Home Loan vs Mortgage Loan: Which One Should You Opt For?

Loans have become one of the most crucial things, and with the growing need comes confusion. There is a wide variety of loans that a lender offers. The borrower needs to be clear with what he desires to do with the fund the loan category opts likewise. Today we will be focusing on the loans required for property and the categories that fall into them.
Whenever someone talks about a house, you must have heard of a home loan or a mortgage loan. These loans are involved in the property-based scenario. These loans are both secured loans and have similar services. However, they are different from one another. Continue with the blog to know all about home and mortgage loans.
What are Home Loans and Mortgage Loans?
Home loans are generally taken to build or finance the purchase of a home loan. They come in a wide loan variety. When one applies for a home loan, they are asked to choose from:
- Home Renovation Loan
- Home Extension Loan
- Top-Up Home Loan
- Plot Loan
- Construction Loan
- Home Loan Balance Transfer
- Non-Residential Premises Loan
While on the other hand, mortgage loans do not require any classification on the use of the fund. The borrower is not restricted in any way to use his fund. These loans are taken for the property that the borrower already owns.
Home Loans vs Mortgage Loans, How are they Different from One Another?
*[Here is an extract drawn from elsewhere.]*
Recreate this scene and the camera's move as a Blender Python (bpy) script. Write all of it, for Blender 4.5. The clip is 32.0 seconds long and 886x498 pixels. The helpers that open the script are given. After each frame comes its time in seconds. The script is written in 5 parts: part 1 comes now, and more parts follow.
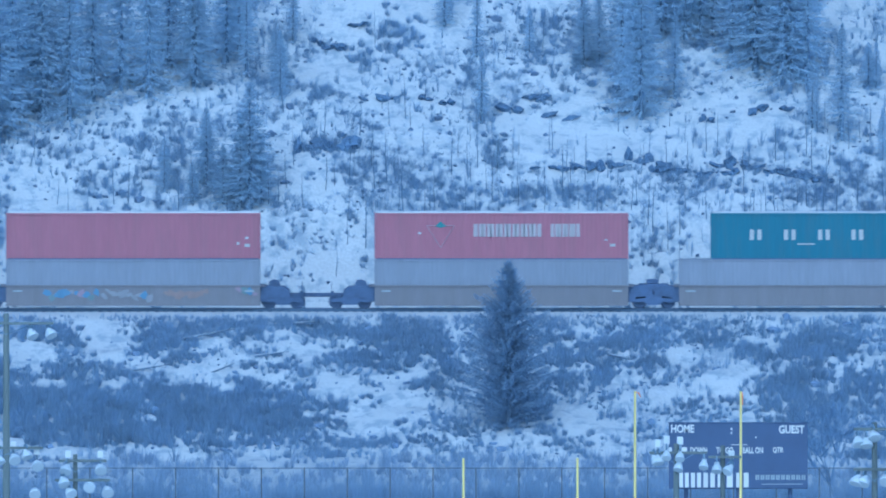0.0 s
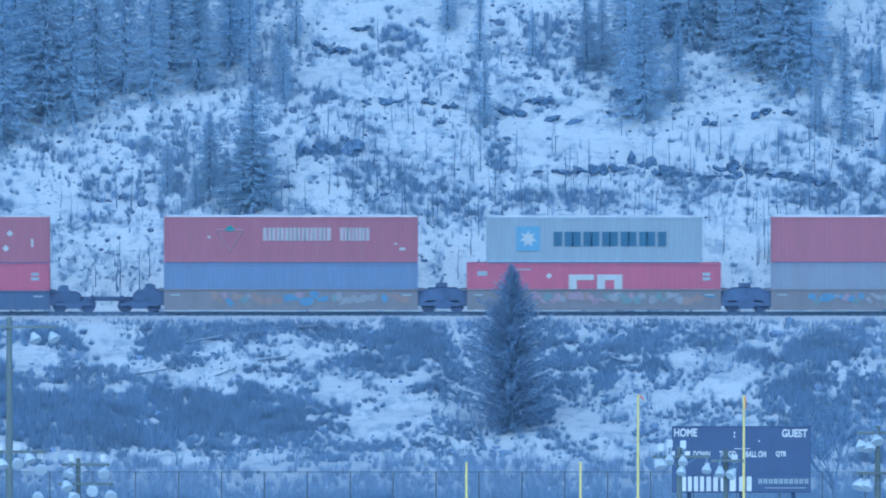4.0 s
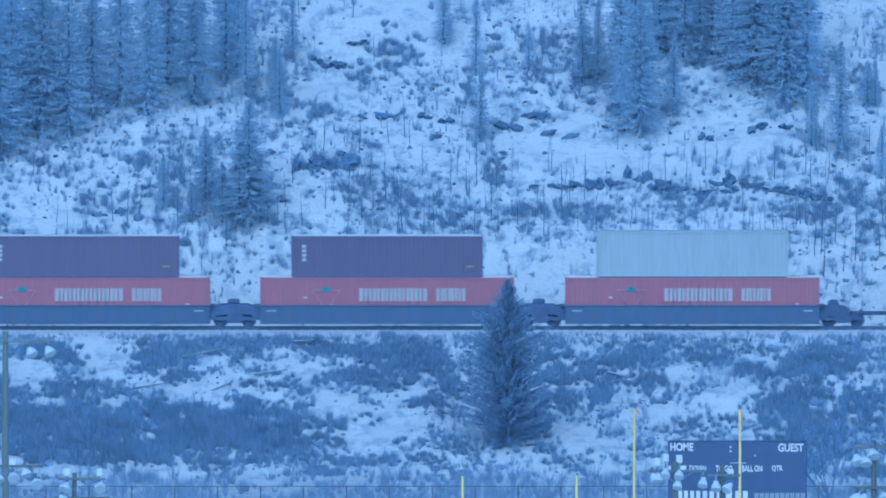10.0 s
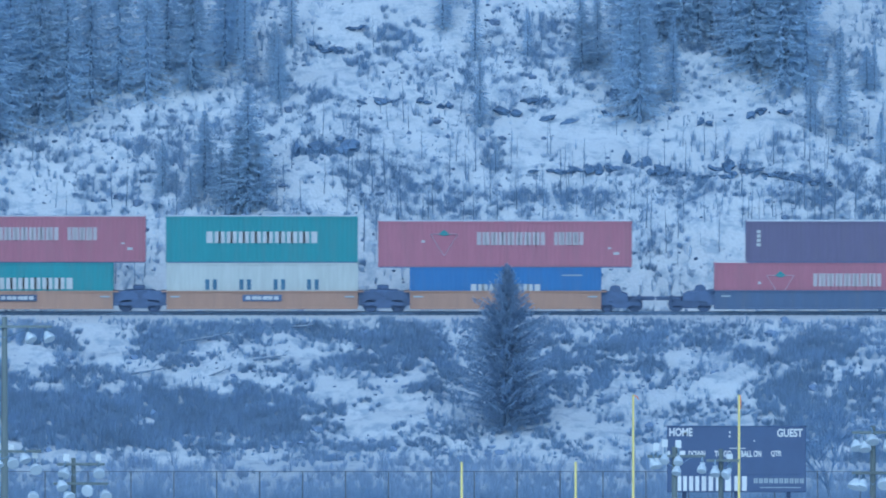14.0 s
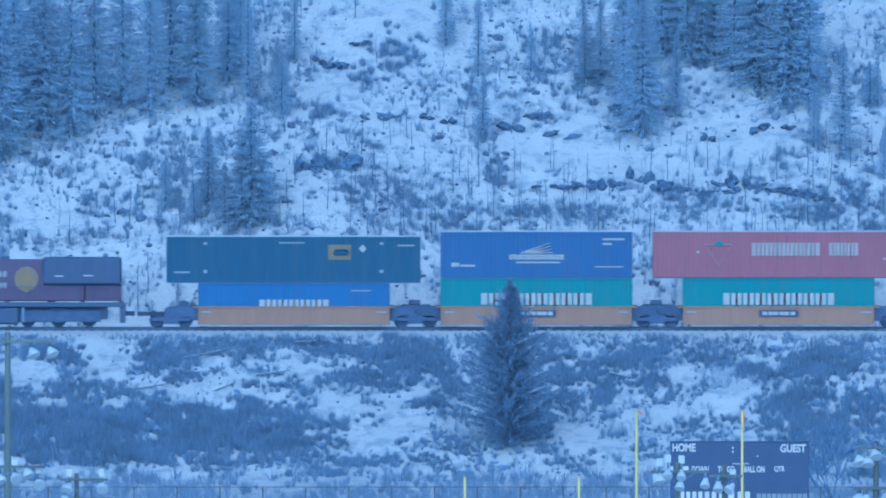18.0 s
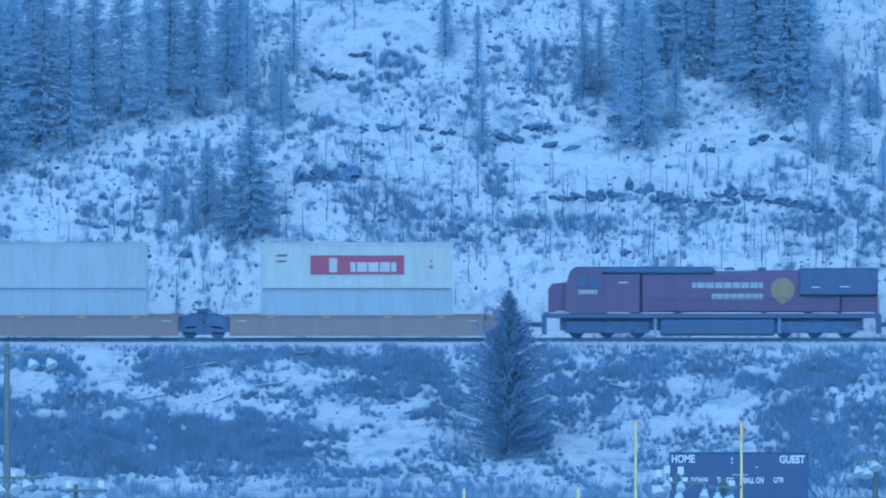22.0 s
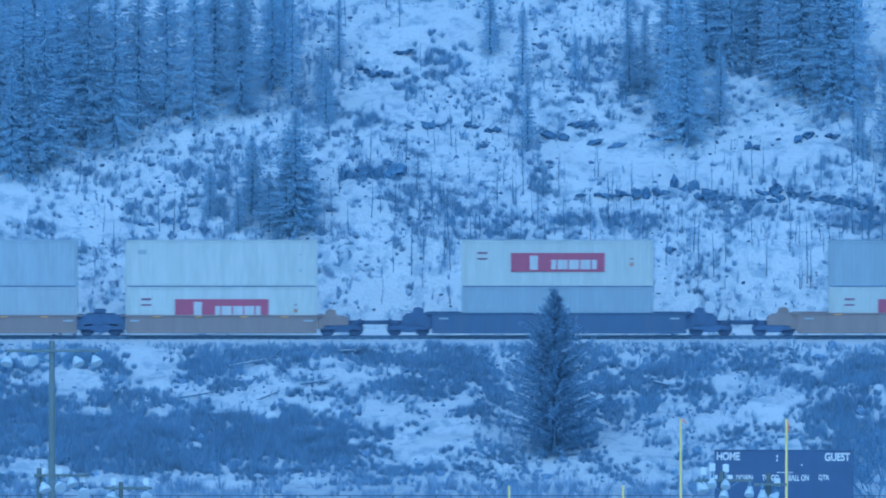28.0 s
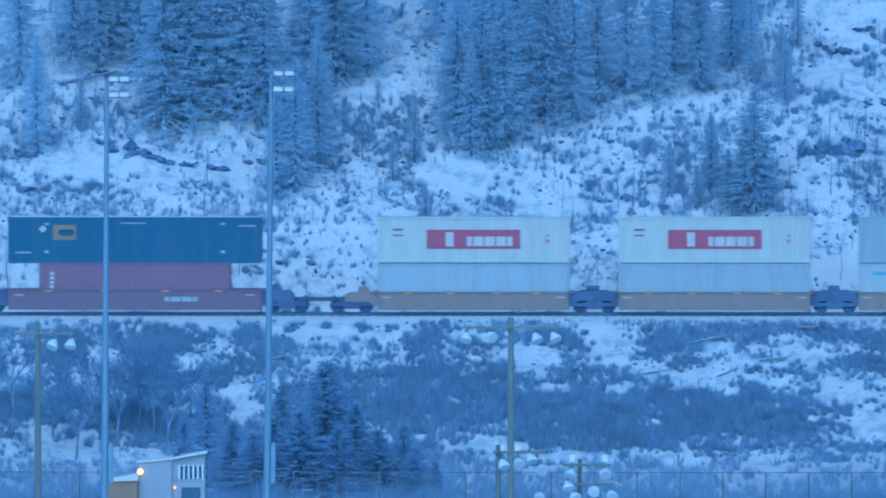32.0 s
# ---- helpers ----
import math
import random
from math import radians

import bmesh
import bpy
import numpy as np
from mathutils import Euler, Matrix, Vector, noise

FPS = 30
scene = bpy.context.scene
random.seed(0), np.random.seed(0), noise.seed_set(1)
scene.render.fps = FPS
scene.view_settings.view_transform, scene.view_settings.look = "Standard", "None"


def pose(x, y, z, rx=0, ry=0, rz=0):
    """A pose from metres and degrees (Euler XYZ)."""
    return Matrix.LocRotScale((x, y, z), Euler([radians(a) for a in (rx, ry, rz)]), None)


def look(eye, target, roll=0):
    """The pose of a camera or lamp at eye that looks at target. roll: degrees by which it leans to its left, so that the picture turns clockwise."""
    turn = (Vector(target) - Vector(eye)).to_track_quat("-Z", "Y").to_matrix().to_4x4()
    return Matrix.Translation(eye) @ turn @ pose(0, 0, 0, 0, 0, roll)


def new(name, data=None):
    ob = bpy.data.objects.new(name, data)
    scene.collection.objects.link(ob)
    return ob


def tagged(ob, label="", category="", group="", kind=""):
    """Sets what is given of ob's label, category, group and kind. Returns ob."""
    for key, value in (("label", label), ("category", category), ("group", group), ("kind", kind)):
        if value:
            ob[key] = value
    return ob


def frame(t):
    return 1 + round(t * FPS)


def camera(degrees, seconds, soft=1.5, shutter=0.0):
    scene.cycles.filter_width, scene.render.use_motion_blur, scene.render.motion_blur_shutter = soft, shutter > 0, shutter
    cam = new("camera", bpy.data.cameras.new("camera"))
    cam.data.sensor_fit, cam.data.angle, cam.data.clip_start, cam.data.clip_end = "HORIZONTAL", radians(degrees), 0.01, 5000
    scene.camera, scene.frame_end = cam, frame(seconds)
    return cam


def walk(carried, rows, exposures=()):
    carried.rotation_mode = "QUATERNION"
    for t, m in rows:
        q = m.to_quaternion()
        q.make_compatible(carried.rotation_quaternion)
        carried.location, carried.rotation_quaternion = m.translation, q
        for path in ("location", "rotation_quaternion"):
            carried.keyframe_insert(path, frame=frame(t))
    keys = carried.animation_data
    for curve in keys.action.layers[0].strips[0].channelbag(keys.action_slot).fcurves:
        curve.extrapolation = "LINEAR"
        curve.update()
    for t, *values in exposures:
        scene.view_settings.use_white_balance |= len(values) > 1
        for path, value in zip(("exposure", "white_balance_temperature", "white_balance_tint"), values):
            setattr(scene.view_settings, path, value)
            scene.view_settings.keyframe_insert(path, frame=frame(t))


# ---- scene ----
# A freight train on a snowy hillside, filmed through a very long lens from the far side of a valley.
# x runs along the track, y away from the camera, z up. Rail tops at z = 6, playing field at z = 0.
EYE_Z = 54.37
RAIL_Z = 6.0
TRACK_Y = 1601.2
RAD = 1.0 / 44560.0

cam = camera(2.016, 32.0, soft=1.9, shutter=0.3)


def aim(dx, dy):
    """The camera turned left by dx and up by dy, in units of RAD."""
    return pose(0, 0, EYE_Z, 90 - 1.5957 + math.degrees(dy * RAD), 0, math.degrees(dx * RAD))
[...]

Both the mortgage and home loans might sound analogous, but they are not. Even if we talk about the home and mortgage loan interest rate, it is not the same. Below are the differences between both of the loans.
Home Loans
- The purpose of choosing the loan is either construction or purchase
- The borrower can avail up to 90% of the properties market value
- The processing fee ranges from 0.8% -1.2% of the loan value asked for
- It offers loan tenures of up to 30 years
- The interest rates are lower than that of mortgage
Mortgage Loans
- There is no restriction on how the borrower chooses to use the fund. He can either use it in property associated issues or to fulfil any personal need.
- The borrower can only avail of 60% -70% of the properties market value, which is comparatively lower than home loans.
- The mortgage loan interest rate has a variation of 1% – 3% than that charged in a home loan.
- The repayment tenure is up to 15 years
- The processing fee is higher and ranges around 1.5% of the loan amount.
- No additional paperwork on top-ups or extra funding
Which one should you choose?
You can opt for any of these depending on your need, as both loans are different from one another and serve different purposes. If you require a loan for construction or purchasing purposes, then go for Home Loan.
The interest rate and processing fee are also low compared to a mortgage loan. The loan to value ratio is also high. However, the loan is restricted and long tenure can charge you more interest over time.